Perbedaan pendapat lumrah dan diselesaikan secara administratif. Jadi ada code of conduct. Jaman SBY, selesai rapat kabinet, presiden memberi arahan kepada menteri. Kalau kegaduhan antar menteri dibiarkan hal ini bisa menggerus kewibawaan presiden. Aktor-aktor yang 'genit' dan tidak paham pemerintahan serta tidak tahu etika. Perlu diingat menteri itu bukan pejabat tinggi biasa.
Dr. Erwan Agus Purwanto
Perdebatan hal yang sehat kalau tujuannya untuk mengambil keputusan yang baik. Tapi tidak disampaikan ke publik.
Ada tiga mekanisme :
A) aspek manajerial
B) aspek kepemimpinan presiden
C) fatsun/kepantasan.
Menteri adalah pembantu presiden dan menjadi panutan masyarakat. Menteri yang berlatar profesional terlalu self confident sehingga lugas menyatakan pendapatnya ke publik. Sekretariat Negara, Sekretaris Kabinet, Kepala Staf Kepresidenan bisa diberi kewenangan untuk mengatasi kegaduhan diantara menteri; tidak perlu selalu presiden yang bertindak. Jangan sampai kita terkesan lebih liberal dibanding negara liberal lain sehingga anarkis.
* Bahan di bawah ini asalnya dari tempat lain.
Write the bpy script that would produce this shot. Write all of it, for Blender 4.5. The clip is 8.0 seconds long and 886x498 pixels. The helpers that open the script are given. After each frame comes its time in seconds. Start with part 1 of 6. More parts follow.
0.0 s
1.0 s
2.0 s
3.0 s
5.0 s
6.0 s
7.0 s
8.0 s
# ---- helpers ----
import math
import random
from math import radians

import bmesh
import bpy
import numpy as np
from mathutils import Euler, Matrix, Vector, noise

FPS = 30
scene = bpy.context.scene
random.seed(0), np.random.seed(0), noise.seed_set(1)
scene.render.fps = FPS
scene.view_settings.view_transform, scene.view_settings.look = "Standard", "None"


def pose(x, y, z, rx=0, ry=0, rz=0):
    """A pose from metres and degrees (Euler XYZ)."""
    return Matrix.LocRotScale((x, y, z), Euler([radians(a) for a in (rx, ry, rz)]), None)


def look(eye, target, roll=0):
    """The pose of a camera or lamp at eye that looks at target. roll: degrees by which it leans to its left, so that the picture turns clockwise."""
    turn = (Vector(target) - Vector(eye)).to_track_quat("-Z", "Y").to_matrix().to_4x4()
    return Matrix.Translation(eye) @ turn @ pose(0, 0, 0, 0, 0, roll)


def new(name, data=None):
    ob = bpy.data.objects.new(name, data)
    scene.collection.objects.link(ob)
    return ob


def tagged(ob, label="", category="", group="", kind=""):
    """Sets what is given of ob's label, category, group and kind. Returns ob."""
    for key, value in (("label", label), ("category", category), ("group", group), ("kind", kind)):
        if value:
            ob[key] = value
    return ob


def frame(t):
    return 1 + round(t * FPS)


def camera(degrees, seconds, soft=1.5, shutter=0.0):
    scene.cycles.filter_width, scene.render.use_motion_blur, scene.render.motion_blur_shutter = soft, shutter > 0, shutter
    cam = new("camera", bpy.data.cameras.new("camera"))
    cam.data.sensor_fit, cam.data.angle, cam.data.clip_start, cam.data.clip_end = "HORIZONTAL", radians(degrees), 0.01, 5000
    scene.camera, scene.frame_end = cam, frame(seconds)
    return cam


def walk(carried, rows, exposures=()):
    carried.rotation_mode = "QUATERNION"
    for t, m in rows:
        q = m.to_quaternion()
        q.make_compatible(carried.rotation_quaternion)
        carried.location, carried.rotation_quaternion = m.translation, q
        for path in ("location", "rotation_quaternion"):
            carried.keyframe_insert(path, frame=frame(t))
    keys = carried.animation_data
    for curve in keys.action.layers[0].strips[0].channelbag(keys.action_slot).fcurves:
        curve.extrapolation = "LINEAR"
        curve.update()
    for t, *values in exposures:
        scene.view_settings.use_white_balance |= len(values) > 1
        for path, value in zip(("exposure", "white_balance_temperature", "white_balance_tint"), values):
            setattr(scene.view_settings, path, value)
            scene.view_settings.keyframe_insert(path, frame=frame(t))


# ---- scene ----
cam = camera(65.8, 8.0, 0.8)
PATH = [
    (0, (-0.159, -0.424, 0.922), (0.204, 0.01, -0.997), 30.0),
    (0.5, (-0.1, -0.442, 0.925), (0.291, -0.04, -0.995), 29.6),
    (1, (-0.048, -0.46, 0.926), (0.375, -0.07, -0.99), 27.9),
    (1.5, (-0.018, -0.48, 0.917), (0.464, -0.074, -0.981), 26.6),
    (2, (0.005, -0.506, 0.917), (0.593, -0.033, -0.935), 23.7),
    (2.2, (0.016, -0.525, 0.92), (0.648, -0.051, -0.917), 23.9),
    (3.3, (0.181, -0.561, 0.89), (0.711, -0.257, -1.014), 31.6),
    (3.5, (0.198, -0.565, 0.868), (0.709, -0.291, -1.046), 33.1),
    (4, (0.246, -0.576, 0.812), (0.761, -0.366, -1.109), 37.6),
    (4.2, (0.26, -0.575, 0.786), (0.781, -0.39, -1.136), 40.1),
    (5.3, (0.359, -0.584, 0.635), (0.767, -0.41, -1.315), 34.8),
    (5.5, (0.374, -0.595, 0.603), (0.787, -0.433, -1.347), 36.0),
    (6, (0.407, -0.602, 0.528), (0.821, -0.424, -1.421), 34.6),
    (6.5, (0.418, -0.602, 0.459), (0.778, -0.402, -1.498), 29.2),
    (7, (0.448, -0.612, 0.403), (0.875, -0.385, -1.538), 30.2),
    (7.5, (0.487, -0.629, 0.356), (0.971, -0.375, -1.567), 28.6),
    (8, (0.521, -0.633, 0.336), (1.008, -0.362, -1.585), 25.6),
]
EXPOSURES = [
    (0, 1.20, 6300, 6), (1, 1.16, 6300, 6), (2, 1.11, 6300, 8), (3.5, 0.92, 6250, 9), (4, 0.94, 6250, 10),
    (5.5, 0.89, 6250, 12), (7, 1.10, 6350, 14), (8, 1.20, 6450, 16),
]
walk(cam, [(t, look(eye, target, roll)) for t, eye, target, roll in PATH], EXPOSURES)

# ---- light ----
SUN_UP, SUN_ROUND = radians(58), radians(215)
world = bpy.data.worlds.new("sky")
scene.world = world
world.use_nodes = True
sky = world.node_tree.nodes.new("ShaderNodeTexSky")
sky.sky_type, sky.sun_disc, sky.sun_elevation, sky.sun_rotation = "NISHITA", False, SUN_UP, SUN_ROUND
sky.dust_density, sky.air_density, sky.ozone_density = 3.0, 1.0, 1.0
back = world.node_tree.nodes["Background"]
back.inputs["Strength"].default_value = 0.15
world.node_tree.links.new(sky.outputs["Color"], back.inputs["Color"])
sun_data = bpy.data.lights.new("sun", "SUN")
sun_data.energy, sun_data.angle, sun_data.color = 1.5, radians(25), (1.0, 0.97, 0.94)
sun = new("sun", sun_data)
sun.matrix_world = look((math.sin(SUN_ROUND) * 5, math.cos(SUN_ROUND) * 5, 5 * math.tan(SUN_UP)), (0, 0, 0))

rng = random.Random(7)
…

Di USA presidenlah yang punya panggung bukan menteri. Di Indonesia menteri berebut panggung. Perlu penataan ulang. Perlu adanya sinergi seluruh kementerian untuk menjaga stabilitas politik dan ekonomi. Saatnya bagi kepemimpinan presiden untuk mengambil keputusan agar kabinet kondusif dan produktif. Tugas presiden mengambil keputusan (action) dan tidak ragu-ragu. Perlu ada ultimatum dan teguran kepada menteri yang menimbulkan kegaduhan.
Madrial Alamsyah
Menteri bukan pejabat biasa sehingga sikap dan perilakunya juga tidak biasa. Ada menteri yang tidak menyadari posisinya dan suka bertindak over acting. Padahal ada tupoksinya. Misal ada menteri yang berjanji akan mengangkat pegawai honorer menjadi Pegawai Negeri Sipil. Visi presiden menjadi titik tolak yang ingin dicapai ada dokumen perencanaannya. Jadi visi terlihat secara fisik.
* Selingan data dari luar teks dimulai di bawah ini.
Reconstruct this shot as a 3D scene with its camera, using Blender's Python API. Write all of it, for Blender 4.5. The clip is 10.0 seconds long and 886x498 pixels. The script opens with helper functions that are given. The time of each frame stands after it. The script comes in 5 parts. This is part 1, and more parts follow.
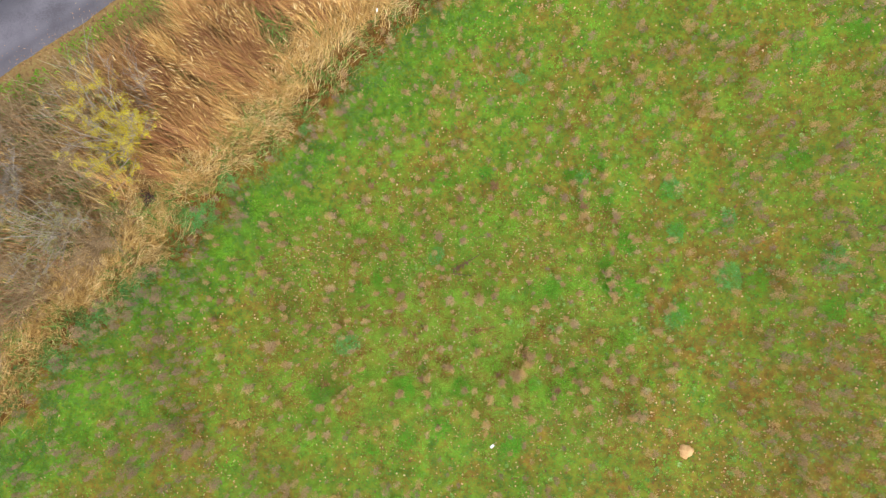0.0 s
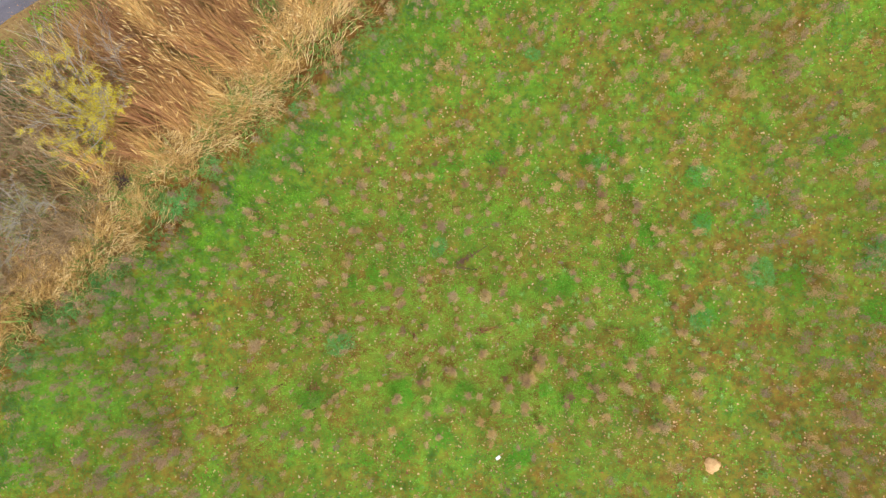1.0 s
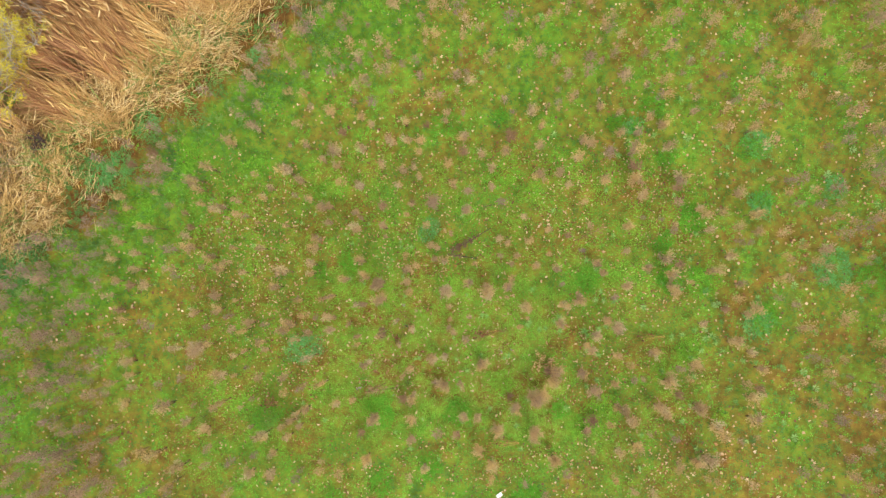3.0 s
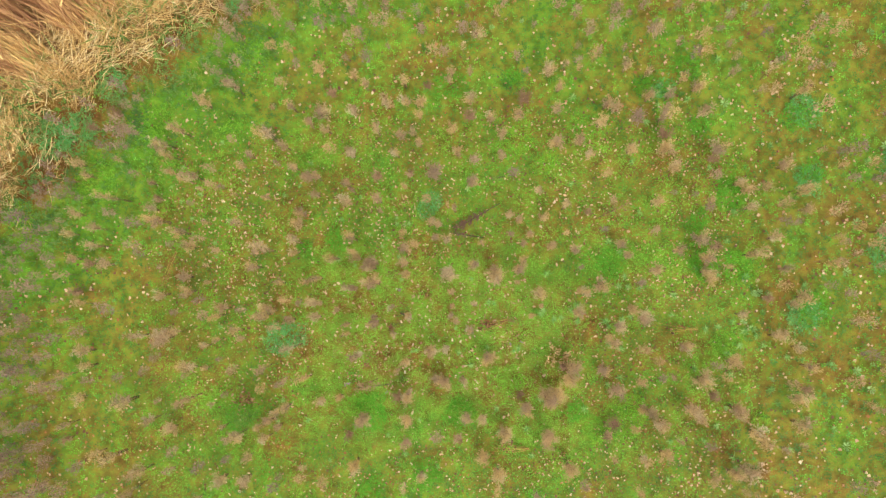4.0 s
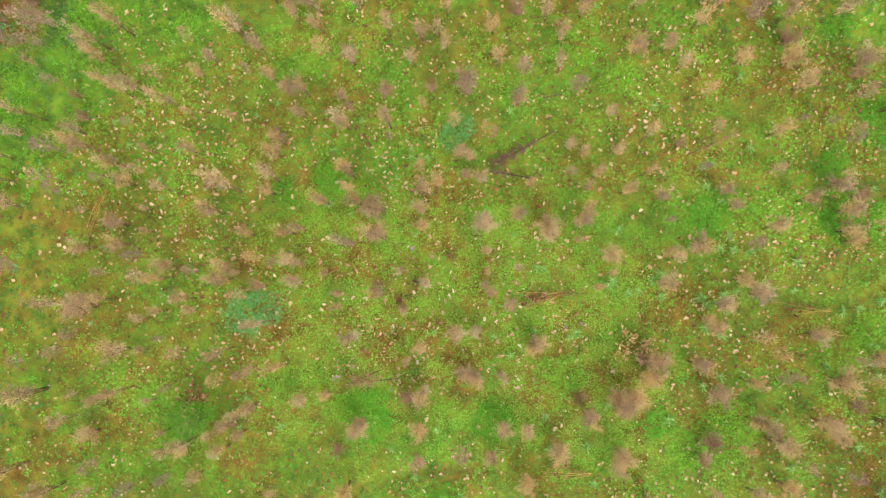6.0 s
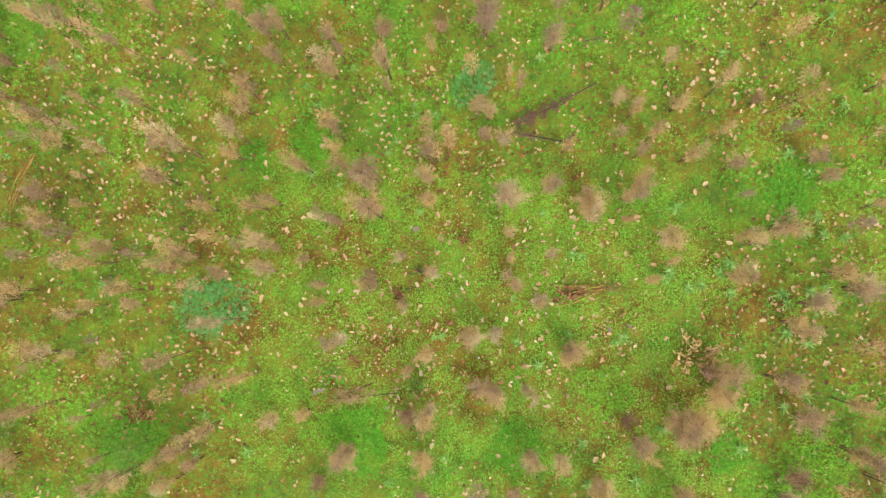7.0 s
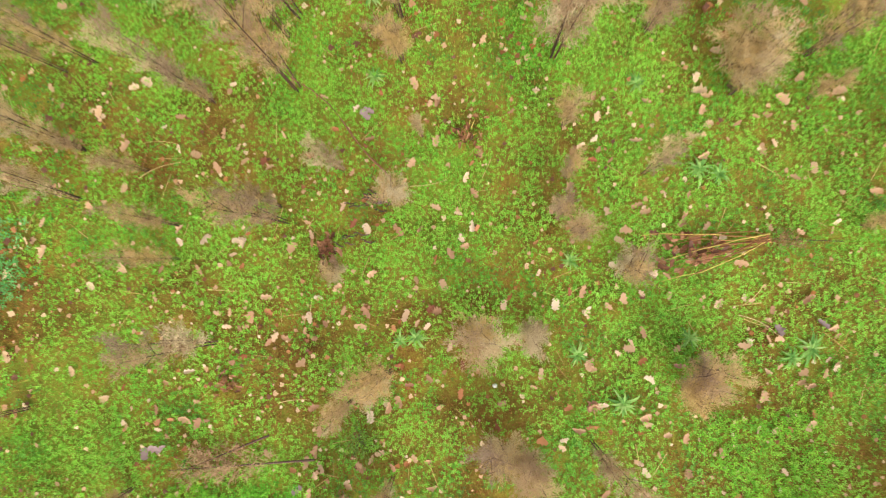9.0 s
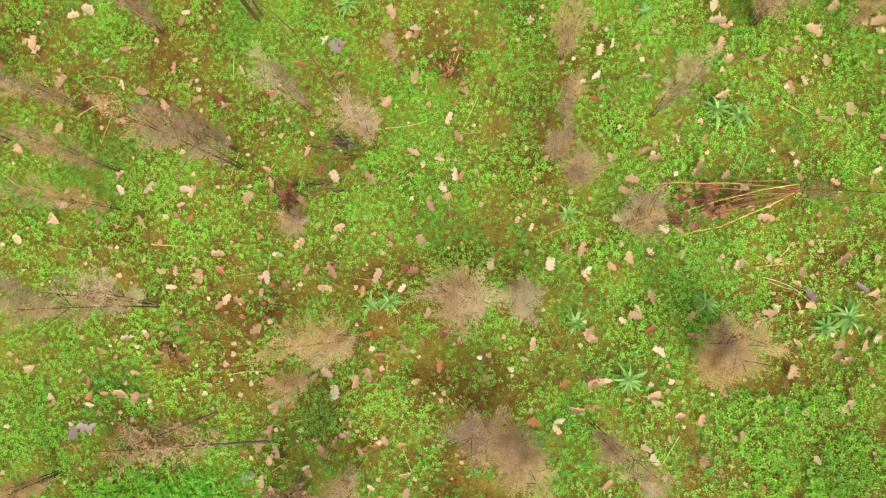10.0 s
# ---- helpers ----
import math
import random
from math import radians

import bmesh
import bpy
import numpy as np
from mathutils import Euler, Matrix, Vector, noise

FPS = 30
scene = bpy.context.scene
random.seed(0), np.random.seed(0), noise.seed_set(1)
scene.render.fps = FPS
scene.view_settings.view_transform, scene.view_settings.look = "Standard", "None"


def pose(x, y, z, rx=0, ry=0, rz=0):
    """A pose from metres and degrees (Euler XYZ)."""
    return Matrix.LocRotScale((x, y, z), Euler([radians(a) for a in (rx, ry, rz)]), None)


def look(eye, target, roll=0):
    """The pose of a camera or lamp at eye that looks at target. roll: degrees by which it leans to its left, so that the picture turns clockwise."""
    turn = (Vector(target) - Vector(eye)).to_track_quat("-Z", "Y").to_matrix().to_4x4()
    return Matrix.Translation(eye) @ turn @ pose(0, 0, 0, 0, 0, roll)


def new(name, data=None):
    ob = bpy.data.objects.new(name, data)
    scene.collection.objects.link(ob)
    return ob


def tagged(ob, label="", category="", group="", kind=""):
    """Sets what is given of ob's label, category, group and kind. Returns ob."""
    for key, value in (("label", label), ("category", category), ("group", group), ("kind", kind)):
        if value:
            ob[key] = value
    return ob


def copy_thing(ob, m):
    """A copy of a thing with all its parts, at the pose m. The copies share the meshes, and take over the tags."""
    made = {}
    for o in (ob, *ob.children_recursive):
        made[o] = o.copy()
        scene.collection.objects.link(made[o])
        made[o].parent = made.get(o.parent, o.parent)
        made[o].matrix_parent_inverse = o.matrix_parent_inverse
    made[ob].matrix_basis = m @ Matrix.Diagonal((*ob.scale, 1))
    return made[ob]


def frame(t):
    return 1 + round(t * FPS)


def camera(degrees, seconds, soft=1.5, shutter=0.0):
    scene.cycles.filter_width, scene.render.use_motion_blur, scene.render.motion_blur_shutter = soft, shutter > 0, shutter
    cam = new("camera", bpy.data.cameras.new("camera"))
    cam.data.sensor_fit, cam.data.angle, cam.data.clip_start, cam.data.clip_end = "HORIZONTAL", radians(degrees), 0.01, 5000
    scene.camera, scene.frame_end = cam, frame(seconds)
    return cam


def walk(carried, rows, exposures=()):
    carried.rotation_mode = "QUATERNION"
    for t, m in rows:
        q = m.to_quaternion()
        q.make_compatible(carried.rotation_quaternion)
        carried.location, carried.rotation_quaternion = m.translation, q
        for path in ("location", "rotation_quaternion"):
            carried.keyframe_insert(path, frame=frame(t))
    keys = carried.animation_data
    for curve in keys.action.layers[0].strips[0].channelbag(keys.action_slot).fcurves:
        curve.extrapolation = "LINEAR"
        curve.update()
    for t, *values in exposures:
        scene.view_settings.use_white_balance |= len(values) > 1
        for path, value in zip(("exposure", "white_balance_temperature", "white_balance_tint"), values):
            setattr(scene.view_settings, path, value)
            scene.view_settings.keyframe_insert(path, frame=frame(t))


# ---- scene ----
cam = camera(71.7, 10.0, soft=1.25, shutter=0.25)
# seconds, eye in metres, Euler angles in degrees
ROWS = [
    (0.0, 0.012, -0.005, 22.927, 3.10, 4.21, 0.34),
    (0.5, -0.160, -0.144, 21.894, 3.15, 4.15, 0.61),
    (1.0, -0.262, -0.223, 20.856, 3.21, 4.10, 0.86),
    (1.5, -0.309, -0.269, 19.806, 3.29, 4.03, 1.08),
    (2.0, -0.309, -0.315, 18.758, 3.37, 3.99, 1.29),
    (2.5, -0.320, -0.390, 17.706, 3.45, 3.92, 1.52),
    (4.0, -0.573, -0.995, 14.592, 3.76, 3.69, 2.47),
    (4.5, -0.663, -1.255, 13.583, 3.84, 3.63, 2.82),
    (5.0, -0.840, -1.490, 12.568, 3.93, 3.56, 3.14),
    (5.5, -1.096, -1.658, 11.536, 4.03, 3.47, 3.48),
    (7.0, -1.634, -1.892, 8.311, 4.07, 3.33, 4.35),
    (7.5, -1.640, -1.920, 7.202, 4.13, 3.21, 4.58),
    (8.0, -1.629, -1.977, 6.065, 4.25, 3.08, 4.82),
    (8.5, -1.687, -2.077, 4.957, 4.22, 3.03, 5.07),
    (9.0, -1.734, -2.206, 3.892, 4.29, 3.14, 5.30),
    (9.5, -1.697, -2.377, 3.349, 5.07, 3.21, 5.59),
    (10.0, -1.609, -2.483, 3.346, 5.26, 3.20, 5.90),
]
walk(cam, [(t, pose(x, y, z, rx, ry, rz)) for t, x, y, z, rx, ry, rz in ROWS],
     exposures=[(0.0, -0.02), (2.5, 0.02), (5.5, 0.11), (7.5, 0.14), (8.5, 0.17), (10.0, 0.21)])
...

Saat ini kegaduhan terjadi baik di DPR, partai politik, serta kabinet. Birokrasi kita masih sangat politis. Ada ketidakjelasan koordinasi dan fungsi antar Sekretariat Negara, Sekretaris Kabinet, Kepala Staf Kepresidenan. Figur-figur yang didudukan disana harus orang yang berwibawa. Presiden harus tegas, sehingga ada satu visi. Wapres bisa diminta mendamaikan menteri yang gaduh. Di kabinet sekarang tidak ada figur yang berwibawa sekelas Moerdiono atau Solihin GP (Sekdalobang).
Kalau terjadi penggantian menteri harus yang kompeten, berwibawa, punya postur akademik. Birokratis politik perlu diminimalkan. Presiden perlu memberi contoh yang baik agar kabinet bervisi tunggal.